By Robin Downing, DVM, MS, DAAPM, DACVSMR, CVPP, CCRP
Pain management expert and CVC speaker Robin Downing, DVM, MS, DAAPM, DACVSMR, CVPP, CCRP, calls continuous-rate infusion (CRI) “a very effective strategy for providing intra- and postoperative pain control.” Here are her tips on using the technique for cats in your clinic, shared with dvm360 during a recent CVC:
Don’t reinvent the wheel. Once Downing’s team figures out the appropriate dose of CRI medications from the formulary, they create Excel spreadsheets containing dosing information using standard dilutions, print out those spreadsheets and keep them in a notebook in the treatment area.
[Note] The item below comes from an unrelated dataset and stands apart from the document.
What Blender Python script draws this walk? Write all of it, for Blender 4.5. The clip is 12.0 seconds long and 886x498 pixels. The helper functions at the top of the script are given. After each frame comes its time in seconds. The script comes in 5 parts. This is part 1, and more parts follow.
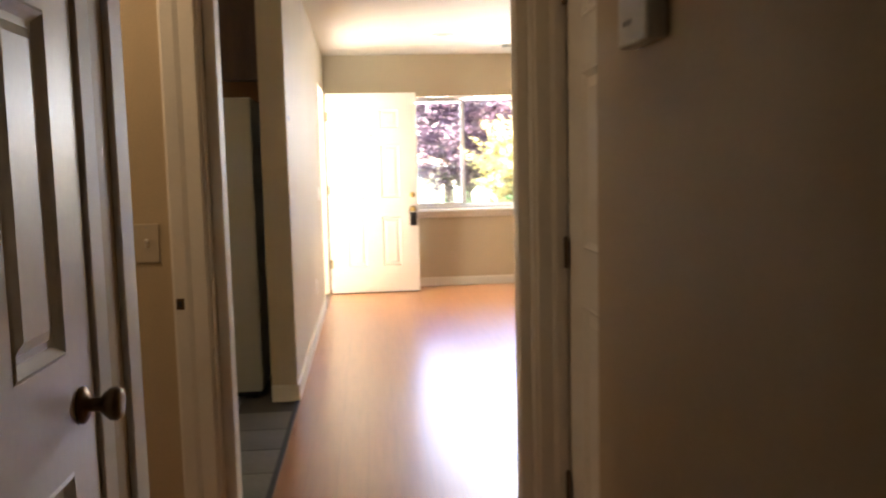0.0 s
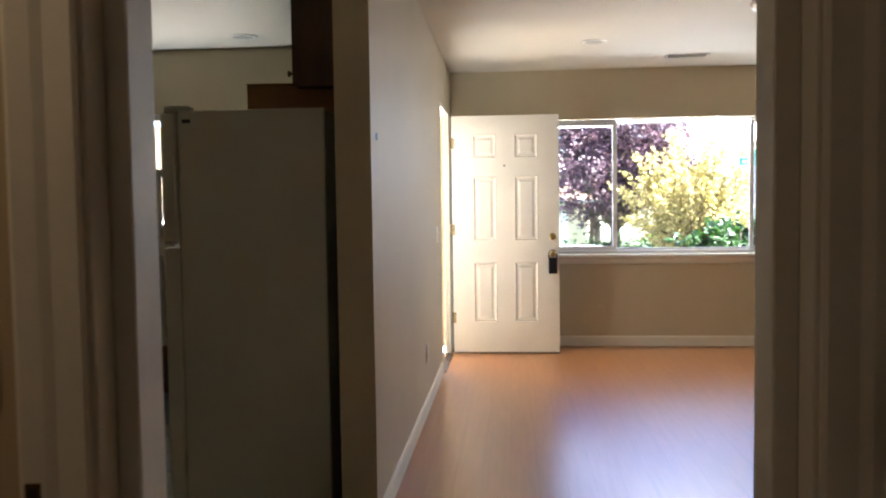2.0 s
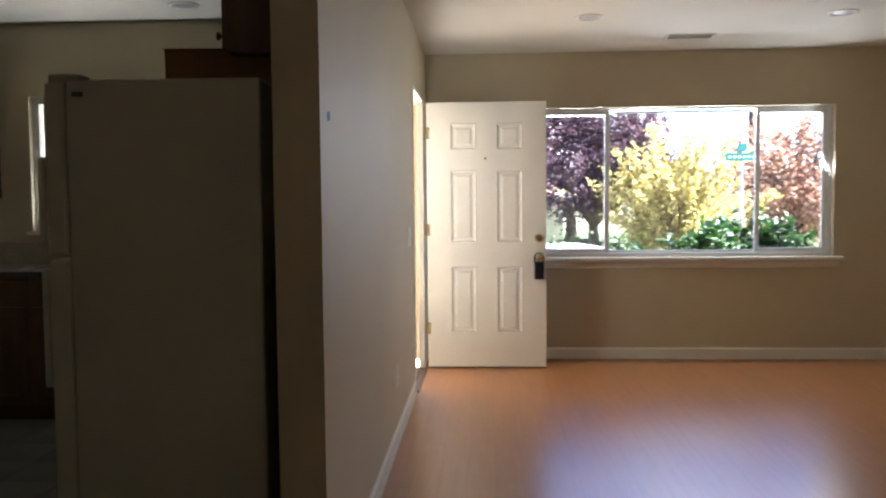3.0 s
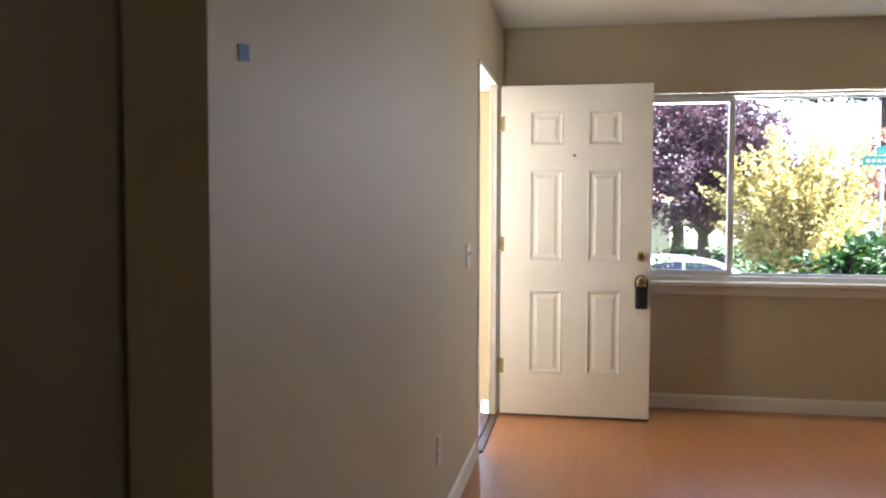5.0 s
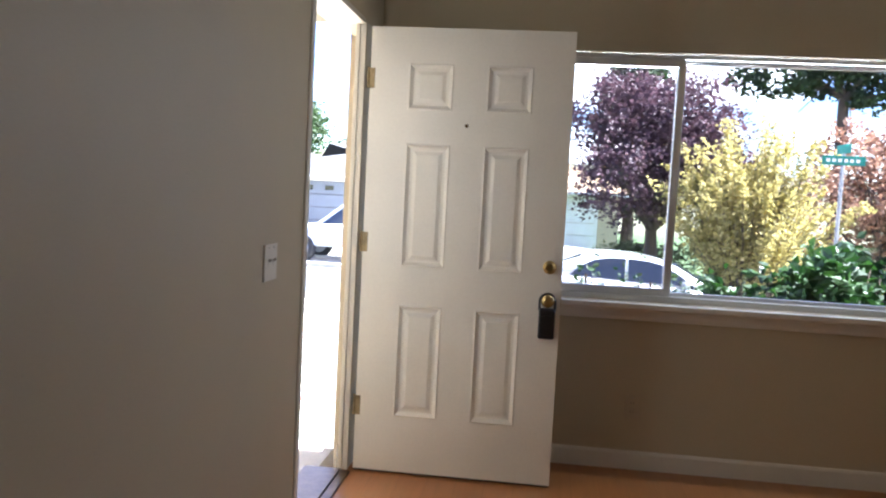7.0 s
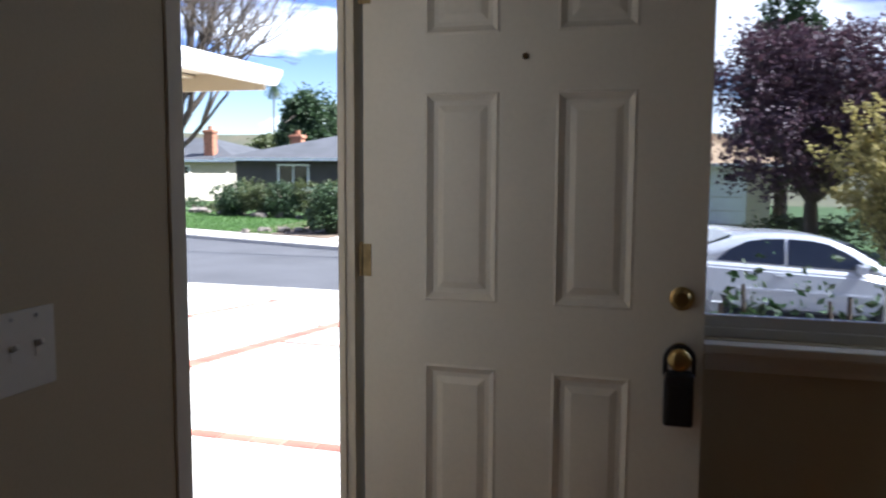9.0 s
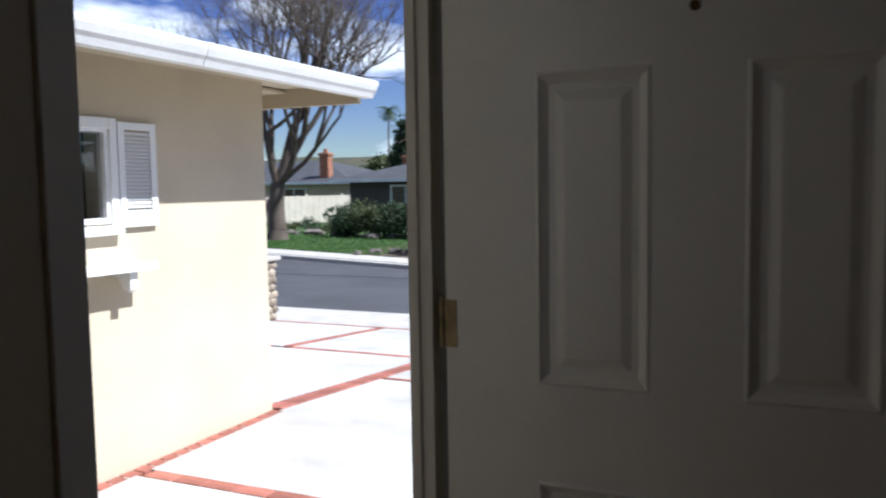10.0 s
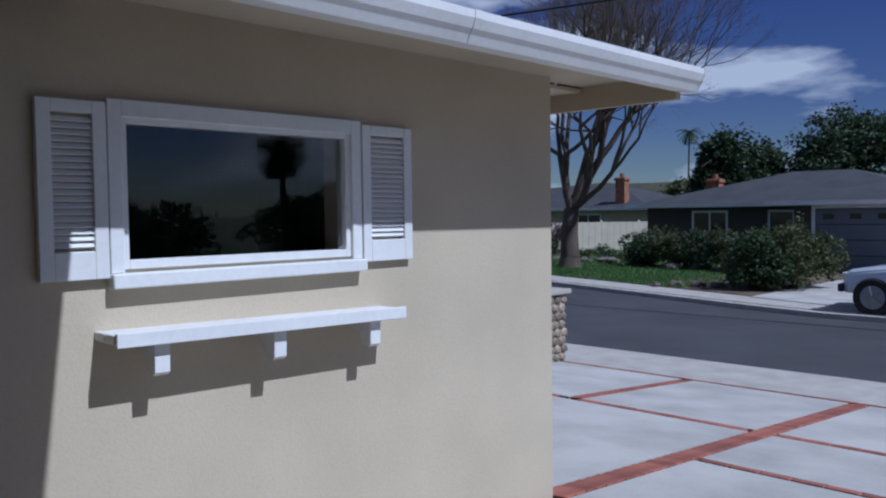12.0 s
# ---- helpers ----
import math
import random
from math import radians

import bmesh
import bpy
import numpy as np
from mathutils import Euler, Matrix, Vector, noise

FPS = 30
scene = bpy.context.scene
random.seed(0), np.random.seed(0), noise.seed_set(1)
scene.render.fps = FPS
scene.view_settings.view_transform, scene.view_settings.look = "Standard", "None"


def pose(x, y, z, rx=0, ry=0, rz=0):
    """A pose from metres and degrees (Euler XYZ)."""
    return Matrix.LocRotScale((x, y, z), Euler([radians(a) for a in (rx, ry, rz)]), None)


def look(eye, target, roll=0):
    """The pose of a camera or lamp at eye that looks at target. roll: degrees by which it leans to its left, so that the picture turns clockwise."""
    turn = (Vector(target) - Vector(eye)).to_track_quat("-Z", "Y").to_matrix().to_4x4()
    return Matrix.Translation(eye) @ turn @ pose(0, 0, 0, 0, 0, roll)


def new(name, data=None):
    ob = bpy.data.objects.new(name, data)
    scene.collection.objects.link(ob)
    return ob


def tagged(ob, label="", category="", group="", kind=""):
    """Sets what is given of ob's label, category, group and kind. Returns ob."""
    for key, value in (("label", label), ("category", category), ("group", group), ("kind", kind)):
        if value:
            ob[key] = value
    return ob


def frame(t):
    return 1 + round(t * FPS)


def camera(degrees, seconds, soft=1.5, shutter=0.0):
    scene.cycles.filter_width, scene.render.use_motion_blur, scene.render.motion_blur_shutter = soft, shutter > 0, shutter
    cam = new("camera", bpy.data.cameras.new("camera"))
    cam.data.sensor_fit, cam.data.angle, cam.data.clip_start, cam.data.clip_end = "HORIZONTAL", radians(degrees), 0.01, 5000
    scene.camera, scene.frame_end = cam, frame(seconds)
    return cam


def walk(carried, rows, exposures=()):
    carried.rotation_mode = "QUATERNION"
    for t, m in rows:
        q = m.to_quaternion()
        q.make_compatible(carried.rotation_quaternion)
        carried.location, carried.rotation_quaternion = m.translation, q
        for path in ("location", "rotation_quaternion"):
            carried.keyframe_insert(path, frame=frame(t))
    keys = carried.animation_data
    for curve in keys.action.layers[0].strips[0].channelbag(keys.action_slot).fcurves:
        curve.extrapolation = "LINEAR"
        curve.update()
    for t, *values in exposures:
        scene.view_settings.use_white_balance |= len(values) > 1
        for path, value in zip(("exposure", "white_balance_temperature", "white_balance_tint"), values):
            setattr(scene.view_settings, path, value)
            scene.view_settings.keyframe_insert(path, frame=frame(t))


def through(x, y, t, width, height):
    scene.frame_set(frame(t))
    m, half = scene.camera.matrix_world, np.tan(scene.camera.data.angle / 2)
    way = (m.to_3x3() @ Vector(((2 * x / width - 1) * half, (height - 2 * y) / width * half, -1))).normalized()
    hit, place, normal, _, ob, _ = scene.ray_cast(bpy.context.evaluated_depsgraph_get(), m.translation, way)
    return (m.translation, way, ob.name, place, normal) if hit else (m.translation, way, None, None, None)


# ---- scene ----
cam = camera(56.6, 12.0, soft=2.1, shutter=0.4)
PATH = [
    (0, (0.424, -0.474, 1.271), (0.602, 1.508, 1.075), -1.4),
    (0.5, (0.488, -0.106, 1.263), (0.462, 1.884, 1.065), -2.0),
    (1, (0.516, 0.241, 1.266), (0.444, 2.232, 1.089), 0.3),
    (1.5, (0.494, 0.578, 1.282), (0.47, 2.572, 1.128), -1.3),
    (2, (0.537, 0.920, 1.288), (0.370, 2.910, 1.181), -0.8),
    (2.5, (0.520, 1.275, 1.305), (0.448, 3.271, 1.188), 1.4),
    (3, (0.482, 1.676, 1.308), (0.377, 3.67, 1.187), -0.5),
    (3.5, (0.551, 1.998, 1.283), (0.18, 3.961, 1.19), 0.1),
    (5.5, (0.568, 3.245, 1.32), (0.236, 5.213, 1.211), -0.2),
    (6, (0.614, 3.614, 1.284), (0.321, 5.59, 1.191), -1.3),
    (6.5, (0.782, 3.946, 1.327), (0.546, 5.927, 1.197), 3.1),
    (8.5, (0.882, 5.482, 1.347), (0.567, 7.45, 1.177), 0.5),
    (9, (0.883, 5.862, 1.338), (0.322, 7.771, 1.133), 0.3),
    (9.5, (0.785, 6.234, 1.314), (0.116, 8.108, 1.117), 1.8),
    (10, (0.66, 6.582, 1.335), (-0.162, 8.399, 1.176), -0.9),
    (10.5, (0.515, 6.937, 1.341), (-0.551, 8.62, 1.163), 1.3),
    (11, (0.297, 7.226, 1.33), (-0.855, 8.859, 1.255), 0.3),
    (11.5, (0.041, 7.52, 1.337), (-1.322, 8.983, 1.286), 0.0),
    (12, (-0.103, 7.694, 1.321), (-1.505, 9.118, 1.235), -0.7),
]
walk(cam, [(t, look(eye, target, roll)) for t, eye, target, roll in PATH],
     exposures=[(0.0, 6.5, 6900, 13), (1.0, 5.85, 6500, 11), (2.0, 5.35, 6200, 9), (3.0, 4.85, 6100, 9), (5.5, 4.8, 6050, 10), (6.5, 4.42, 5850, 10), (8.5, 2.85, 5750, 10),
                (9.5, 1.6, 5650, 10), (10.0, 0.95, 5550, 10), (10.5, 0.42, 5150, 10), (11.0, 0.0, 5200, 10), (11.5, -0.25, 5050, 14), (12.0, -0.48, 4980, 14)])


# ---- sky and sun ----
SUN = Vector((1.0, 0.15, 1.23)).normalized()
world = bpy.data.worlds.new("sky")
scene.world = world
world.use_nodes = True
wn, wl = world.node_tree.nodes, world.node_tree.links
wn.clear()
w_out, w_bg, w_sky = wn.new("ShaderNodeOutputWorld"), wn.new("ShaderNodeBackground"), wn.new("ShaderNodeTexSky")
w_sky.sky_type, w_sky.sun_disc = "NISHITA", False
w_sky.air_density, w_sky.dust_density, w_sky.ozone_density, w_sky.altitude = 1.0, 0.25, 4.5, 200
w_sky.sun_elevation = math.asin(SUN.z)
w_sky.sun_rotation = math.atan2(SUN.x, SUN.y)
w_co, w_map, w_noise, w_ramp, w_mix = (wn.new("ShaderNodeTexCoord"), wn.new("ShaderNodeMapping"), wn.new("ShaderNodeTexNoise"),
                                       wn.new("ShaderNodeValToRGB"), wn.new("ShaderNodeMix"))
w_map.inputs["Scale"].default_value = (2.2, 2.2, 7.5)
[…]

This way veterinarians and team members don’t have to calculate a new set of medications, dosings and flow rates for each patient, and the information is readily accessible.
“By having a standard dilution available for our CRI medications, and having that standard dilution precalculated based on body weight, we minimize our risk for medical error,” Downing says. “Human nature being what it is, if we don’t make something easy it won’t get done. Precalculating those doses and having them in the treatment area makes using CRI very easy—it’s almost an everyday occurrence in our practice.”
Downing’s team also keeps a printout in the treatment area with instructions for making standard dilutions quickly. “This isn’t really too much different from what we do in dogs, but cats have their own needs,” Downing says.